I’ve had a change of heart. About Mamma Mia the movie that is. It was on the TV last year and I found it toe curlingly awful, I made the youngest who was enthralled, turn over to another channel. Clever young thing that she is, she recorded the rest and today finally remembered she had done so. I was suprised to discover the second half has some integrity! Very kindly, a friend treated me to comps for the show back in (muffles mouth with hands – spits out 2002/03).http://www.mamma-mia.com/london.asp It had rave reviews but it wasn’t for me, although I avoided saying so publicly after such a lovely thought and great seats. It felt wrong somehow – I couldn’t quite get how but I think the film nails it.
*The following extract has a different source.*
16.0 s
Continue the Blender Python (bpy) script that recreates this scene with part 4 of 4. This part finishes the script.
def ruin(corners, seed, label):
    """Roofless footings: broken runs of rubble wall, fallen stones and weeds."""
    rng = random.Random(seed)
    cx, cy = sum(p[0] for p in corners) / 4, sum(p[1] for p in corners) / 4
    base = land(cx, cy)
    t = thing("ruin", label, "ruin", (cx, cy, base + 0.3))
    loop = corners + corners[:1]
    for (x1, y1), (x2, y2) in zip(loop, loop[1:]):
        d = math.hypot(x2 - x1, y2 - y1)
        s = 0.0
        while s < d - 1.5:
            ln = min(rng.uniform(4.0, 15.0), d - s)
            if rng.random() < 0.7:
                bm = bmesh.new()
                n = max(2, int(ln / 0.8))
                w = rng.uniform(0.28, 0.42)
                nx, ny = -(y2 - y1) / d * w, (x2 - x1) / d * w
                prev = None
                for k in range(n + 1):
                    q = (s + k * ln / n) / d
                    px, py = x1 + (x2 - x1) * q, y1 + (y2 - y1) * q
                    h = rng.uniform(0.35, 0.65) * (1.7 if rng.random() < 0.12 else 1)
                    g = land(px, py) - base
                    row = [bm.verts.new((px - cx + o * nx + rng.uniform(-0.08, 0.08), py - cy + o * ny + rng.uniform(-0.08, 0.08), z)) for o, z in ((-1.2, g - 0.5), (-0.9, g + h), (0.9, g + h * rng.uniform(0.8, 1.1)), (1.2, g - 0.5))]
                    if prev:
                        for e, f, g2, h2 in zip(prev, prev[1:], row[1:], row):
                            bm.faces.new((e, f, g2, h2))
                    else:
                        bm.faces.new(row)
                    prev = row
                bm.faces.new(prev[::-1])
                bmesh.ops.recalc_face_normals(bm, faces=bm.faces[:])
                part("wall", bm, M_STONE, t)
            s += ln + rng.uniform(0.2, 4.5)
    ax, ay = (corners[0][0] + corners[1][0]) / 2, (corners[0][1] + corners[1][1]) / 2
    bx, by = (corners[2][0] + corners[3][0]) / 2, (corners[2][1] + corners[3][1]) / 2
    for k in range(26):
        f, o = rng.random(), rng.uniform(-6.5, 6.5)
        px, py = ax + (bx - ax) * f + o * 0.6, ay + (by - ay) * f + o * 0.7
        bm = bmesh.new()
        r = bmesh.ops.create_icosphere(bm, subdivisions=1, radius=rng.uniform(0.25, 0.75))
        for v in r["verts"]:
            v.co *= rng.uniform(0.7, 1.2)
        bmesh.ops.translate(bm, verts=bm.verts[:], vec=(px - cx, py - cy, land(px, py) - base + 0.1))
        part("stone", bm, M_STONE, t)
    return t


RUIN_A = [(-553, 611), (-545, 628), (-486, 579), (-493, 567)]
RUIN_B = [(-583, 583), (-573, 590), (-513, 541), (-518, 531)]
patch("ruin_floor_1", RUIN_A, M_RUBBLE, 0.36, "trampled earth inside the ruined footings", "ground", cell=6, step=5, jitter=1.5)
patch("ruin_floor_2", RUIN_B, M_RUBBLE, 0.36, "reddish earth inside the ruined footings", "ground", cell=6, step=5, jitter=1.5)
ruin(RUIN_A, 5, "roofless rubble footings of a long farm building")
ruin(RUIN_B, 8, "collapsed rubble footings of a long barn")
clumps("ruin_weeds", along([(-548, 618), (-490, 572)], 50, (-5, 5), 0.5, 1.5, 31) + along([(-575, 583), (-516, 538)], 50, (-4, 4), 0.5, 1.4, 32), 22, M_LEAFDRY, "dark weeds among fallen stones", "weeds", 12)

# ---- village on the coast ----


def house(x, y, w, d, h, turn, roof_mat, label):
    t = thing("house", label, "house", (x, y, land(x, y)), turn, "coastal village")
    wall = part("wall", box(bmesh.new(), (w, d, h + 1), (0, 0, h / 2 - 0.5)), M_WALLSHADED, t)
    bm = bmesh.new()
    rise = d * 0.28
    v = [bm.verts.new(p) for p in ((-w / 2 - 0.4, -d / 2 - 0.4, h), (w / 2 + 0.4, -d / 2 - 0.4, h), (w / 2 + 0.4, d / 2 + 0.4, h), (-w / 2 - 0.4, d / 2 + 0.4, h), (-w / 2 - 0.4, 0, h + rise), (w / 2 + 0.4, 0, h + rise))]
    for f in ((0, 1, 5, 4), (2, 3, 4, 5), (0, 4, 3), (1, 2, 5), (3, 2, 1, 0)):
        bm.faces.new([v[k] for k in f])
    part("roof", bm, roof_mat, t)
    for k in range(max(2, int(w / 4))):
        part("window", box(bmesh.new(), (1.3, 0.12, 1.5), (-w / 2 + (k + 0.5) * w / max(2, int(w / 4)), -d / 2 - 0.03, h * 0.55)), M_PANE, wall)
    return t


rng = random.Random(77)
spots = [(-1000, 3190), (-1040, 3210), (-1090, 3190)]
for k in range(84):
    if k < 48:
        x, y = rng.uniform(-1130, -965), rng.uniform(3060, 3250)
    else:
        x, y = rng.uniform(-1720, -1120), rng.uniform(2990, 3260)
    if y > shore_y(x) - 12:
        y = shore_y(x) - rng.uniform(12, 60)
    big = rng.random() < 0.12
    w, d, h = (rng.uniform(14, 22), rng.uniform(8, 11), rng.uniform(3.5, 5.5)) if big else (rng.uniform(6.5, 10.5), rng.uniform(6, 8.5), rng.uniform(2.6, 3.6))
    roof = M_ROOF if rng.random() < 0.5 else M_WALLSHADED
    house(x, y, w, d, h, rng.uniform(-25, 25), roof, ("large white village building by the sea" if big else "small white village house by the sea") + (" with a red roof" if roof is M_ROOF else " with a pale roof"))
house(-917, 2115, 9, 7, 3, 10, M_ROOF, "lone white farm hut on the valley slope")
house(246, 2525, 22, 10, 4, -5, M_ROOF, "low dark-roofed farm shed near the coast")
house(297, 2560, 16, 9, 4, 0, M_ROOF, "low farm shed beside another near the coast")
The story behind Mamma Mia! the Movie…well lets face it, its a concept, a brand really – doesnt belong to musical theatre pro’s it belongs to the common man and woman ergo actors who can dance a bit, put a song across without turning a crisis into a drama… which is why Pierce Brosnans characterisation worked so well for me – he was lambasted across a roasting spit for taking it on but he was so right! It’s a horribly romantic piece but what gives the audience hope is that the likes of Mr B. and Julie Walters make it real, tangible – it could be me, you, the next door neighbour and all those dour Greeks breaking out into joyful song and dance, jumping off the jetty. and so we, the doubting cynical audience think, good things can happen to the untrained voice, the untoned body, lacking in muscular definition. That’s not to say there isn’t still a lot of showbiz gloss and sparkle – it’s just all inherently earthy but with bells on. Ultimately it’s great music and a bit of fun and it was either genius to steal such a blockbuster away from the divas and musical dons queueing up for a part, or sheer foolhardy bravura.
I have decided (at this very late stage in the day), that it was very clever – to fill our screens with the beautiful young and the once beautiful middle aged who lay themselves open to ridicule by performing out of their comfort zone. The majority of shots linger on the old, being joyous, re-living the pain of youth, the mistakes of their past, the passion, the highlights, the loves, parties, adventures, embarrassments… oh you know what I’m talking about: stuff of our lives that hangs about and shapes our futures. The scenic back drops are sensational, it cries out to you! ‘Come here, swim with me, dance with me along this rocky cliff towering above the crystal seas, play like gods on this sacred isle, trip goatlike with me along this fairy lit path’. And the oldies laugh lustily at themselves whilst cavorting and crooning and that’s probably what won me over in the end because they laughed with the integrity of the older and wiser – and we laughed with them (mostly) once I’d put my disbelief and horror aside and taken the cushion out of my mouth.
So there you are, I am converted ‘catalytically’. I might even go and see the show again one day although I fancy it might have more impact on me if I travel to Hong Kong, San Francisco, Manila or Australia or some other far flung clime to do so. http://www.mammamiamusicalticketsonline.com/blog/
Later the same day, I watched the animated version of Fantastic Mr Fox starring the voices of George Clooney and Meryl Streep and directed by Wes Anderson (it’s a Sunday, my family are all ill – what can I say!). It was weird.